Quelle sincérité et quelle fermeté plus éclatantes que celles de la foi de saint Paul ? Il en était bien plus éloigné que les autres apôtres ; il avait fait bien plus que faillir comme saint Pierre ou douter comme saint Thomas ; il avait ardemment persécuté les premiers chrétiens. Atteint et conquis à son tour, sur la route de Damas, par la voix de Jésus, il lui voue son âme et sa vie ; il raconte lui-même sa miraculeuse conversiona et l’authenticité de ses épîtres ne peut pas plus être mise en doute que sa sincérité.
a – 1 Corinthiens 15.5 ; 2 Corinthiens 11.32-33 ; 12.1-5 ; Galates 1.1-24.
L’histoire de toutes les religions abonde en miracles ; mais dans toutes les religions, sauf la chrétienne, les miracles racontés par leurs historiens sont évidemment l’artifice du fondateur pour se donner crédit, ou le jeu de l’imagination humaine qui se complaît dans le merveilleux, et se livre, dans la sphère religieuse, à toutes les fantaisies de ce penchant. Rien de semblable dans les miracles évangéliques ; point d’artifice dans leur auteur ; point de merveilleux poétique ni de crédulité empressée dans leurs narrateurs. L’action miraculeuse de Jésus-Christ est essentiellement simple, pratique et morale ; il ne va point au-devant de ses miracles ; il ne les cherche et ne les étale point ; ils viennent quand un fait pressant, une occasion naturelle les provoquent, quand on les lui demande avec confiance. Il les accomplit alors sans faste, par le droit de sa mission divine. Et en les accomplissant, il se plaint du doute et de la froideur qu’il rencontre : « Malheur à toi, Chorazin, malheur à toi, Bethsaïda ! Car si les miracles qui ont été faits au milieu de vous eussent été faits à Tyr ou à Sidon, il y a longtemps qu’elles se seraient repenties en prenant le sac et la cendre (Matthieu 11.21). » Jésus-Christ a pleine foi en lui-même, dans ses miracles comme dans sa doctrine ; il s’attriste seulement, sans s’en étonner, que son œuvre, l’œuvre de lumière et de salut qu’il poursuit selon la volonté de Dieu, son père, n’obtienne pas un plus prompt et plus général succès.

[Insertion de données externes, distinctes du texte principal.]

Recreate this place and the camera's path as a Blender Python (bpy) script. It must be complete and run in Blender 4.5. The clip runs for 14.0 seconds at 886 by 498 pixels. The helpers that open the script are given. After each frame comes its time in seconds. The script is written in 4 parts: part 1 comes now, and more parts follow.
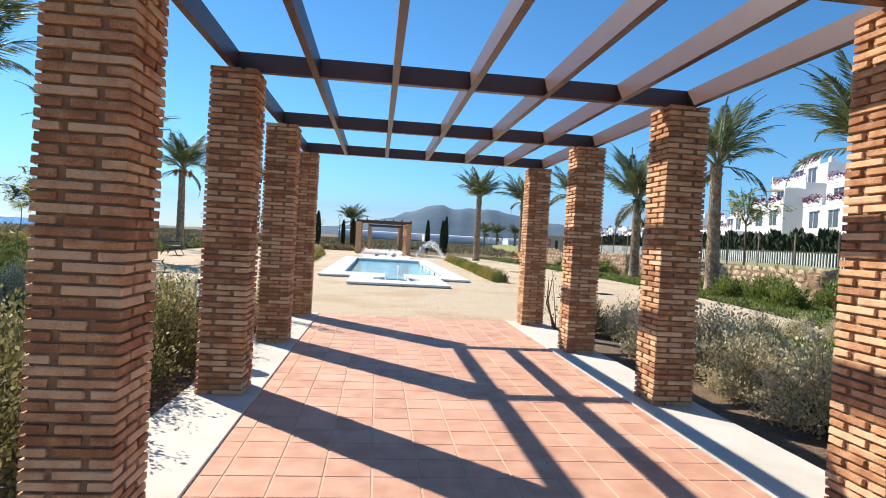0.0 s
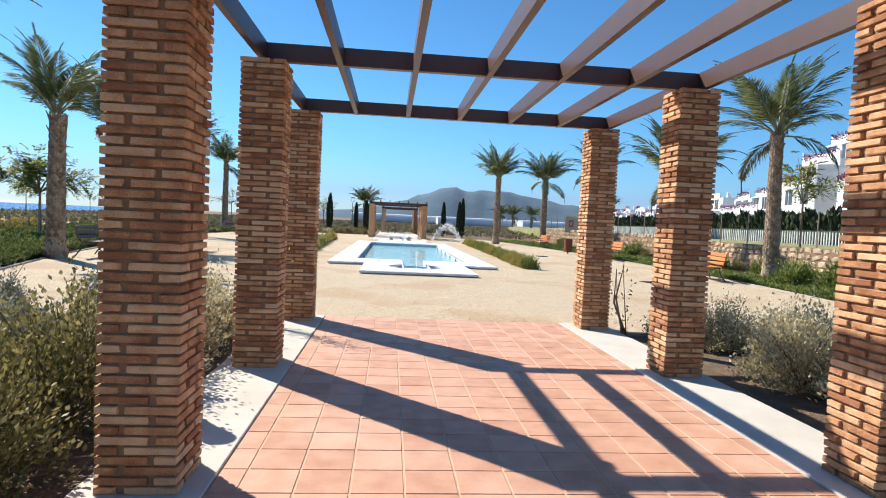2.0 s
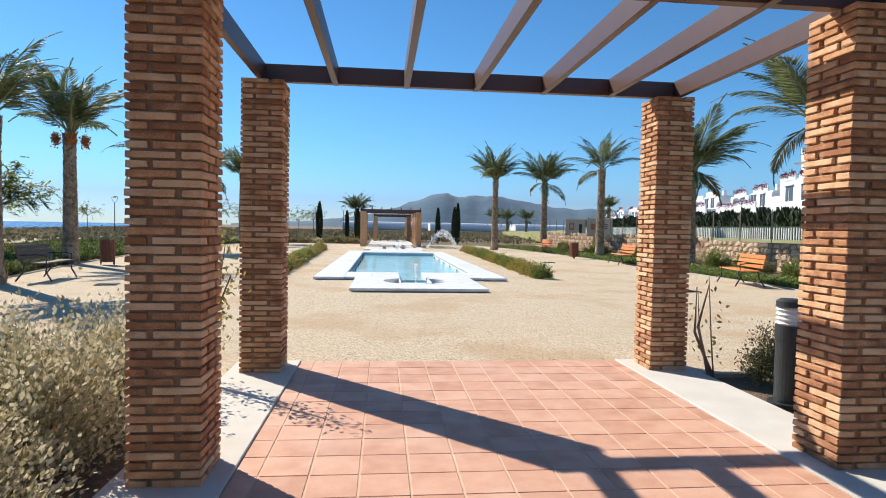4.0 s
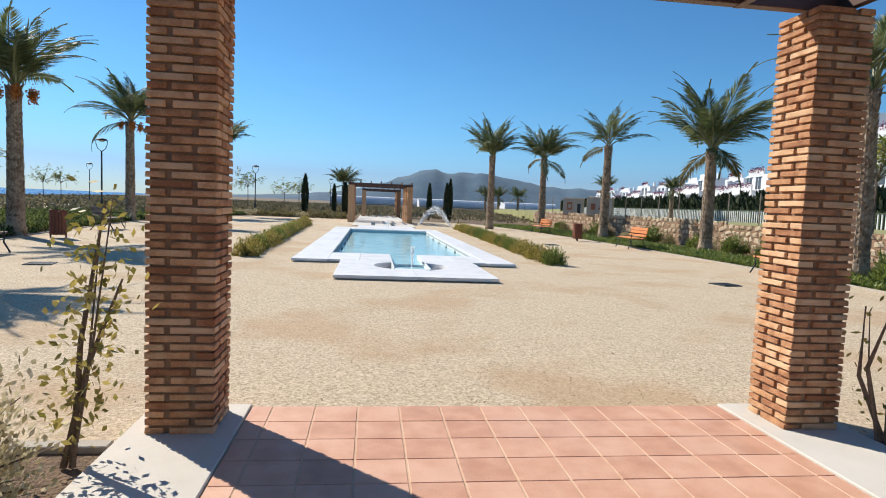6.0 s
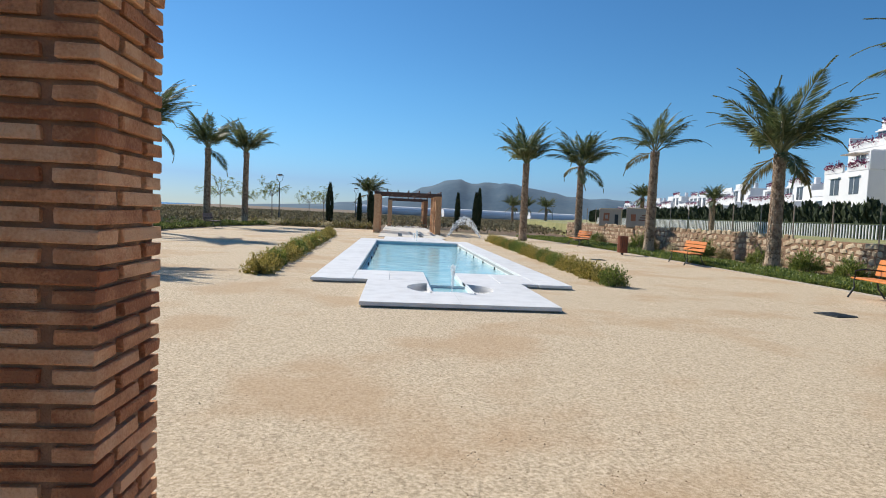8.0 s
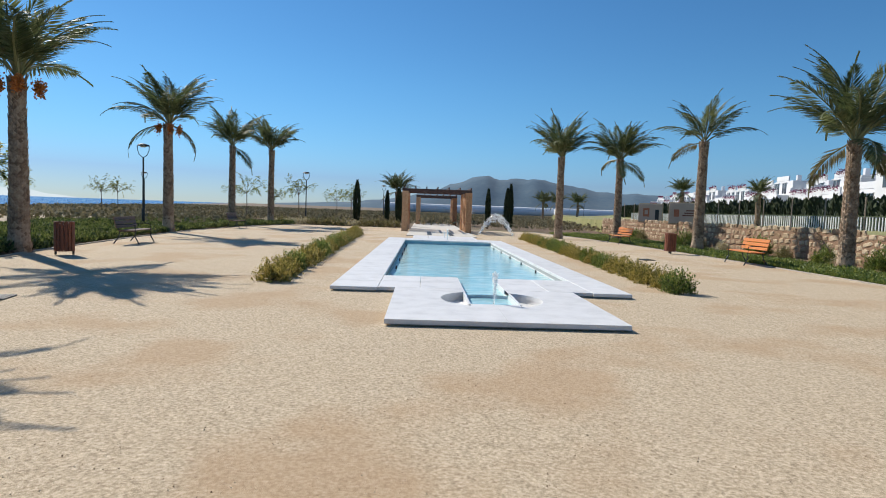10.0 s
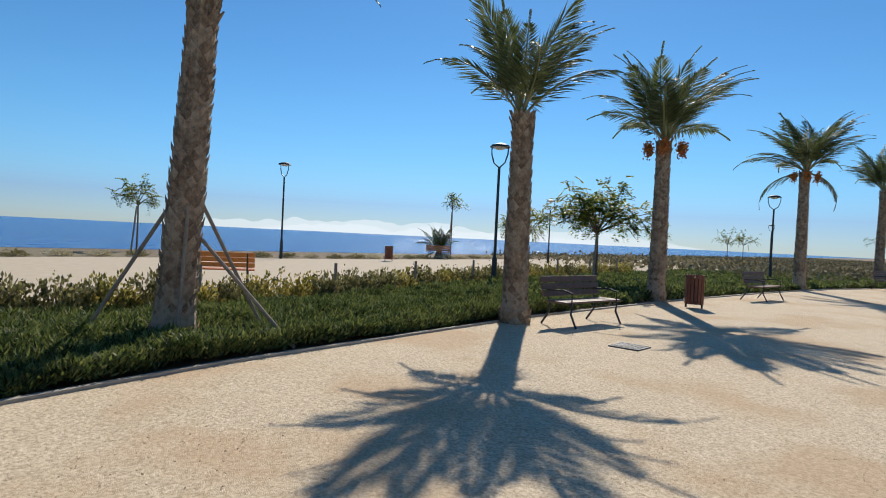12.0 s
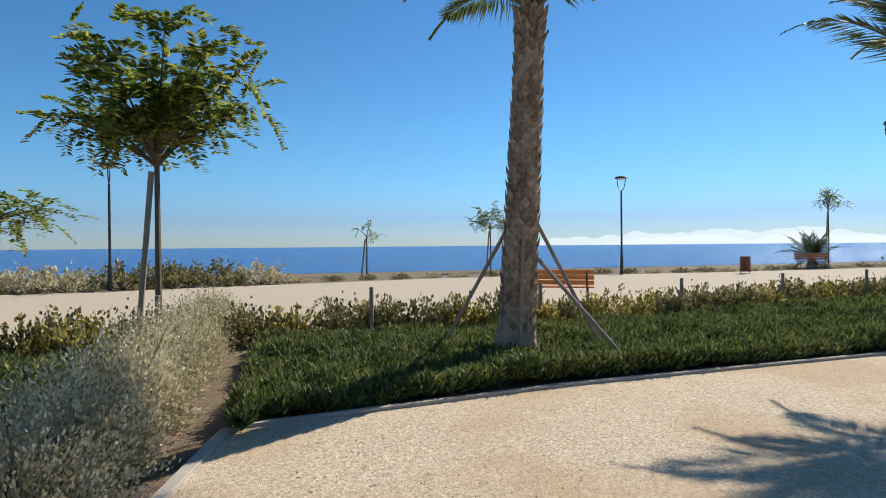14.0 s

Pour nous, spectateurs lointains, ce n’est pas de la lenteur et des limites de ce succès, mais de sa rapidité et de son étendue que nous devons nous étonner. Toutes les religions qui ont pris place dans l’histoire du monde se sont établies à la fois par les moyens moraux et par les moyens matériels ; toutes ont employé, dès leurs premiers pas, la force aussi bien que la persuasion, le bras aussi bien que la parole. Seule, la religion chrétienne a vécu et grandi pendant trois siècles par sa seule et propre vertu, sans autre invocation que la vérité, sans autre point d’appui que la foi. Les dogmes, les préceptes, les miracles de son auteur ont été, pendant trois siècles, ses seules armes. Ces armes ont vaincu toutes les autres ; les dogmes, les préceptes et les miracles de Jésus-Christ ont conquis l’esprit humain et la société humaine sur la philosophie de la Grèce, sur la puissance de Rome, sur toutes les mythologies poétiques ou mystiques de l’antiquité. Cette victoire n’a pas mis fin, il est vrai, à toutes les luttes intellectuelles ; la lumière chrétienne n’a pas dissipé toutes les ténèbres et satisfait tous les esprits ; les explications et les commentaires des hommes ont obscurci les doctrines de Jésus-Christ ; les passions ont méconnu ses préceptes ; les légendes se sont promptement entées sur ses miracles. Mais le fait que les dogmes, les préceptes et les miracles de Jésus-Christ ont suffi, sans aucun secours humain et malgré tous les efforts humains, à faire triompher et à fonder la religion chrétienne, ce fait primitif et suprême n’en subsiste pas moins. Le divin caractère de la religion chrétienne éclate dans ce seul résultat ; et son triomphe, sans l’action miraculeuse de Dieu, serait de tous les miracles le plus impossible à accepter.